Disaster at Knight: Only One Thing Could Have Gone Wrong
They botched the Software Quality Assurance (QA)…stating the obvious…Res Ipsa Loquitur…(It speaks for itself). But the $400 million dollar question is HOW they botched the application QA.
This is not the first time in my career I have seen this. It is the third.
The first time was a UK company in the newly formed UK power market. Big vendor developers had botched the (manual) bidding code such that it posted bids as asks and vice versa. $80 million down the drain before they found the error.
The second was a hedge fund that had botched the automated booking process in their ETRM system causing the portfolio to be mis-hedged.
First some background on QA steps.
COMPILE
After code is written, it is compiled.

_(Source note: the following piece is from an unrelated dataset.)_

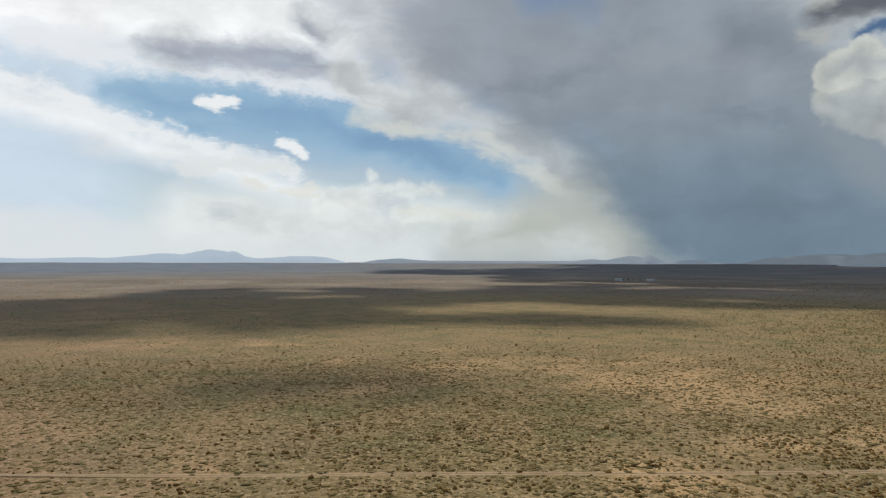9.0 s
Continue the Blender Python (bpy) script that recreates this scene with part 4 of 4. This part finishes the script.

In a way compiling code is a form of testing. If the code compiles, it means there are no obvious errors in the code that prevent it from running. But running is different than working as intended. The dirty secret of software development is a testing manifesto of, “if it compiles it ships.” Do software updates come to you where the application starts and runs fine, but then interacting with it throws errors? You’ve got a team adhering to, “if it compiles it ships.”
There are many types of testing, but without getting into semantic games, here’s a simple breakdown.
UNIT TESTING
Unit testing is the lowest level of code testing. It is written by programmers and focuses on independently testing the smallest units of code. Once unit tests are fully in-place, they can be run anytime code is added or modified to ensure that existing functionality has not been affected. This allows complex systems to be dynamic and still stable. What unit testing does not do it test how various units function together.
FUNCTIONAL TESTING
Once each individual unit of code works as intended, the full code base need to be tested together. In other words, does the whole application function as intended. The scope of such testing is captured in ‘Test Scripts’ which describe a set of discrete system actions with data inputs that produce a set of expected results. In other words, I type my ID and password and click ‘Login’ with an expected result of logging in successfully. These can be run manually or even automated with software tools since they are the same actions/results each time.
This phase of testing is really only as good as the testers or the person who automated the scripts. I had a buddy running development and the testing consultants (who seemed to come out of a yellow bus with backpacks) said the testing had failed. The test script said “Enter a pipeline company” in XYZ field. They failed it because there was no company called “A Pipeline Company” in the drop down. I wish I was kidding.
UAT
Finally, the last step is User Acceptance Testing or UAT. This is where the users, those who use the application on a day to day basis, actually test the application for themselves. In addition to testing their day-to-day activities (which may be just running through test scripts) they should also conduct what I like to call ‘monkey testing’. In other words, beat on the system like a monkey and try and break the darn thing. This is an important catch-all phase however it’s always tough because getting time from the actual users is a challenge. But at the end of the day they have to put their name on it.
Where’d Knight Go Wrong?
If you have to point a finger, UAT is the place where blame is assigned. As a publicly traded company there are some Sarbanes-Oxley implications to not running through test scripts. One project we were on for a large enterprise application, the test scripts had to be put in paper form for SOX and they literally filled a 10×12 room.
I don’t know if offshore resources were involved. In recent years there has been a large push to do testing offshore. But my experience is that coordinating testing in a remote location adds another level of complexity to the mix. For running test scripts in a far-away land, you are literally banking that a remote person whom you’ve never met knows the difference between a bid and ask, a put and a call, a long call versus a short put. My experience is that this distance can foster a lack of accountability. But most of all, do you know what it is like to get a trader to talk to the testing team at 9PM? Brutal.